Meteorologist: Get Used To “Crappy Summers”

Published July 1, 2014

Andie Sophia Fontaine
Photo by
Argo_72

Those disappointed by how this summer is so far shaping up ought to get used to the fact that this is “a part of Iceland’s general weather conditions.”

Meteorologist Trausti Jóns­son, writing on his blog, says that last June’s cold and rainy weather was much like June 2013’s. However, he adds, he remembers “a long string of crappy summers – cold, rain, and bad weather” in his younger years.

“The June months of 2013 and 2014 are amongst the worst that there have been,” he writes. “Those who use summers this century as a reference are of course shocked when a summer like 2013 or the first summer month of 2014 appears. But they should just accept the fact that this is just a part of Iceland’s general weather conditions.”

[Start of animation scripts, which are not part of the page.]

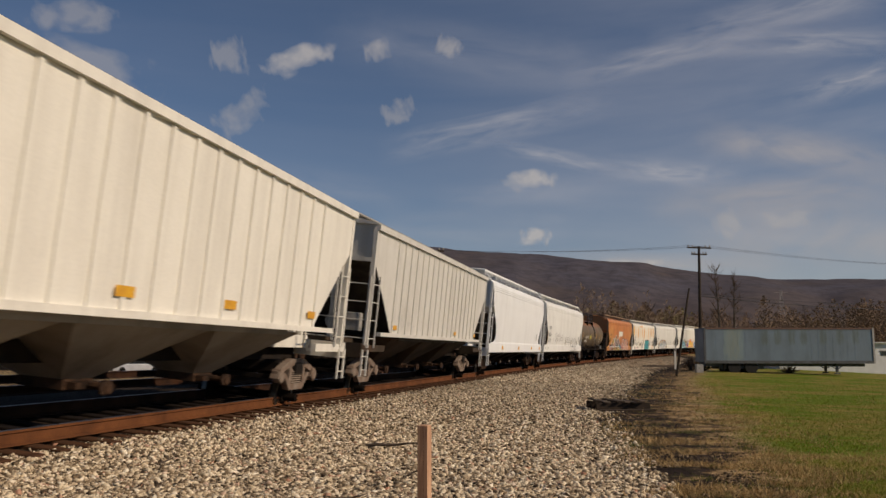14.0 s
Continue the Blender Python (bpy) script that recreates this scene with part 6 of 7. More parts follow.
# 12, 13: white and grey ribbed hoppers
body = paint("white_hopper_paint", (0.79, 0.76, 0.68), amount=0.14, seed=8)
# slopes and bays: dirty cream, dimmed in the colour for underside shade
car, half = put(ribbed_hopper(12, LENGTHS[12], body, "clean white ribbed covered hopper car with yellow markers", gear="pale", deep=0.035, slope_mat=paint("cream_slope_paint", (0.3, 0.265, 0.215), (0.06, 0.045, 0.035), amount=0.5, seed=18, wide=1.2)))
end_lettering(car, "CEFX", -half + 0.292, -0.55, 3.85, 0.16, TEXT_BLACK)
for i in range(6):
    part("lettering_bar", Build().box(-half + 0.288, -half + 0.293, -0.62 - 0.12 * i, -0.55 - 0.12 * i, 3.62, 3.76), TEXT_BLACK, car, smooth=0)
for x in (-5.6, -0.9, 2.0, 5.6):
    bars("reflector", car, [(x, 1.66, 0.42, 0.14)], YELLOW, lambda z: -1.527, 0.002)
part("crossover_step", Build().path([(-half + 0.05, -0.3, 4.25), (-half - 0.05, -0.3, 4.62), (-half + 0.35, -0.3, 4.66), (-half + 0.45, -0.3, 4.4)], 0.035).path([(-half + 0.05, 0.3, 4.25), (-half - 0.05, 0.3, 4.62), (-half + 0.35, 0.3, 4.66), (-half + 0.45, 0.3, 4.4)], 0.035).bar((-half - 0.05, -0.3, 4.62), (-half - 0.05, 0.3, 4.62), 0.03), GALV, car)
body = paint("grey_hopper_paint", (0.63, 0.61, 0.56), amount=0.16, seed=9)
car, half = put(ribbed_hopper(13, LENGTHS[13], body, "pale grey ribbed covered hopper car", gear="pale", deep=0.035))
scrawl(car, -5.2, -3.4, 1.6, 2.3, (0.62, 0.6, 0.56), rib_panel, 5, 4)
for x in (-5.6, 2.0, 5.6):
    bars("reflector", car, [(x, 1.6, 0.36, 0.12)], YELLOW, lambda z: -1.527, 0.002)

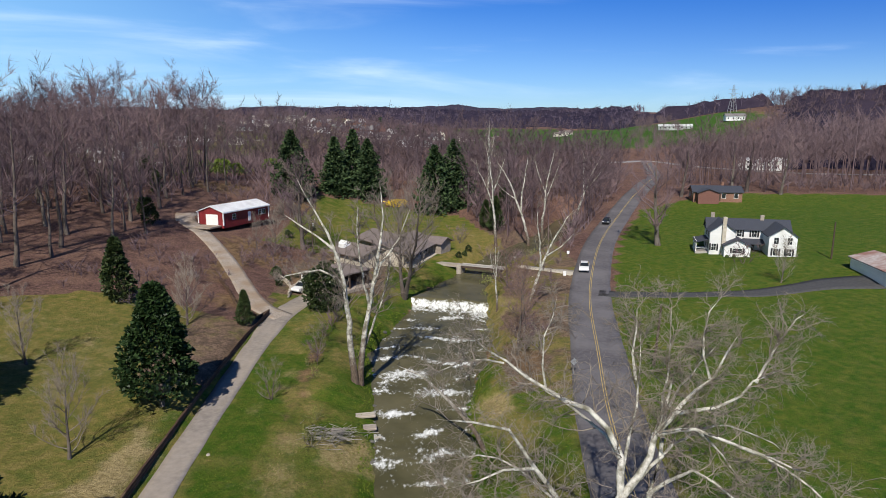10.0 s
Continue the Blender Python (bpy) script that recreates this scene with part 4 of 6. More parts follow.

Trausti chalks this up to a mostly generational difference.

“It’s natural for those under 30 to use [the summers from 1996 onwards] as their point of comparison,” he writes. “This is nearly half the population. We who are now middle aged … this generation has used the years around 1940 as a point of comparison. We haven’t known any better weather than this.”

Trausti concludes on a pragmatic note, advising that there may well come “seven crappy summers in a row” in the future, “but it’s meaningless to lament the situation, as if its some kind of persecution.”